▸ Task description: Hand back each line, unchanged, from the top down to the line where "import random" sits.
** Begin Information provided **
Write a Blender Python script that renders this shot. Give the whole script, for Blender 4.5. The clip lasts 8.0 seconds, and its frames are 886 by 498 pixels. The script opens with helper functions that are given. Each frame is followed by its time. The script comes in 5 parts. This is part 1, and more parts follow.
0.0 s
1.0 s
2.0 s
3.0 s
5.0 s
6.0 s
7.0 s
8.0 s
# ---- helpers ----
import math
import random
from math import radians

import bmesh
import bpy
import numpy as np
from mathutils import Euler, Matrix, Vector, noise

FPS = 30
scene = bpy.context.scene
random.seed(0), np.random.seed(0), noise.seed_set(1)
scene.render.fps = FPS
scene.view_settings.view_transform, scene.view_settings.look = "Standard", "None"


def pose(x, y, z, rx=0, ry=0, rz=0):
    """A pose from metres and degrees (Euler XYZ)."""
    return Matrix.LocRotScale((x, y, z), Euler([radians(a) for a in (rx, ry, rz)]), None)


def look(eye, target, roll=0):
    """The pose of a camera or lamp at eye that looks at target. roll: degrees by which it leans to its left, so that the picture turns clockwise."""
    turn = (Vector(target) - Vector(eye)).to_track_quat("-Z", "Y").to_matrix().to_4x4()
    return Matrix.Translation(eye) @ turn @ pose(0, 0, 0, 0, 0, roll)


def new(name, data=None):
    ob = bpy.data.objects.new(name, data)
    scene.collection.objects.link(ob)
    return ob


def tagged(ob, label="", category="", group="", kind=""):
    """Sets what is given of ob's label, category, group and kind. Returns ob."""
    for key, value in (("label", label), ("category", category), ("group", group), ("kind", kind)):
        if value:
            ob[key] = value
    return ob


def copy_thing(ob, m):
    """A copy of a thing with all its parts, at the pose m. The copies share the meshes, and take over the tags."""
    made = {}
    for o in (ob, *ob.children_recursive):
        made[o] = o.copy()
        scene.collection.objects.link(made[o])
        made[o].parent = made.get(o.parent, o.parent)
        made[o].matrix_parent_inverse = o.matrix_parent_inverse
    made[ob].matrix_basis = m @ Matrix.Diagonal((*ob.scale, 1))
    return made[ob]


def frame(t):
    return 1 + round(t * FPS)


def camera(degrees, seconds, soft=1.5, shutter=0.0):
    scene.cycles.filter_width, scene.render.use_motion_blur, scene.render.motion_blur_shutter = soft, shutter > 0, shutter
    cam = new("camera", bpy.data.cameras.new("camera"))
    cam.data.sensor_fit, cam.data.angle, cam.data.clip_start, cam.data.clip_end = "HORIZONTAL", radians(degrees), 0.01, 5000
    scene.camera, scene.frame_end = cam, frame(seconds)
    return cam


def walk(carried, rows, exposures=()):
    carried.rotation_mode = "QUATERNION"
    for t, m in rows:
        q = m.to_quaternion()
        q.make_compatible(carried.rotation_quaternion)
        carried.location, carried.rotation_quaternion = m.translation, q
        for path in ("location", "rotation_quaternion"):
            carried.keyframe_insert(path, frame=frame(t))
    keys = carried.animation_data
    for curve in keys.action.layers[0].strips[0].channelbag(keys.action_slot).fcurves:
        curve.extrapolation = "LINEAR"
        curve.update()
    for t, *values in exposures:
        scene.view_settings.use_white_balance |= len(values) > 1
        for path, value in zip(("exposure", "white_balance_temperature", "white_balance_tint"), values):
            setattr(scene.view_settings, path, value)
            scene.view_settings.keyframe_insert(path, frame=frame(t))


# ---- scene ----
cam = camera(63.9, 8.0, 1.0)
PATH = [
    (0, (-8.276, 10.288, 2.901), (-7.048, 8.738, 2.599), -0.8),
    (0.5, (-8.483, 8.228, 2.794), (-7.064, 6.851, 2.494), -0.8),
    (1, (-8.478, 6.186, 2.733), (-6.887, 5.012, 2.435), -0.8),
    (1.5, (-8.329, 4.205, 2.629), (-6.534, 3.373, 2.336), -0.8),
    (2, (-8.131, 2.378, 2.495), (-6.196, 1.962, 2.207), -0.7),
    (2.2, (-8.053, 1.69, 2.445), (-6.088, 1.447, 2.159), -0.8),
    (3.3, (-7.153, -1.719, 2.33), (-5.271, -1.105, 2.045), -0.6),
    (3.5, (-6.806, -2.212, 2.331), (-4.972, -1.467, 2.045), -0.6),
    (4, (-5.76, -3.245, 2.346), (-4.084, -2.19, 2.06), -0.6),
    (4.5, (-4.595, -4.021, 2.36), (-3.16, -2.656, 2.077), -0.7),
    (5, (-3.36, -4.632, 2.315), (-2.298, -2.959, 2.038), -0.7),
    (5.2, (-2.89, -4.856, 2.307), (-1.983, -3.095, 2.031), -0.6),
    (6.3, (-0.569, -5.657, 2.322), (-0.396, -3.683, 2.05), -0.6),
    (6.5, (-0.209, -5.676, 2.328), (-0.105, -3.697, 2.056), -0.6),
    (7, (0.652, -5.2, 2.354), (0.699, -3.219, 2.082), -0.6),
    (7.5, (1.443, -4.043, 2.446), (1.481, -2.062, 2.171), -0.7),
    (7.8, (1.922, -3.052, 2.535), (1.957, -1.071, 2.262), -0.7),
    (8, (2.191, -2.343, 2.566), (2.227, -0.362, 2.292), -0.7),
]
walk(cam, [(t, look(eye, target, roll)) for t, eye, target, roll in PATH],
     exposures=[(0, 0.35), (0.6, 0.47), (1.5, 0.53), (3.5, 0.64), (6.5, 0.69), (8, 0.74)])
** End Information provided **
▸ Task result:
Write a Blender Python script that renders this shot. Give the whole script, for Blender 4.5. The clip lasts 8.0 seconds, and its frames are 886 by 498 pixels. The script opens with helper functions that are given. Each frame is followed by its time. The script comes in 5 parts. This is part 1, and more parts follow.
0.0 s
1.0 s
2.0 s
3.0 s
5.0 s
6.0 s
7.0 s
8.0 s
# ---- helpers ----
import math
import random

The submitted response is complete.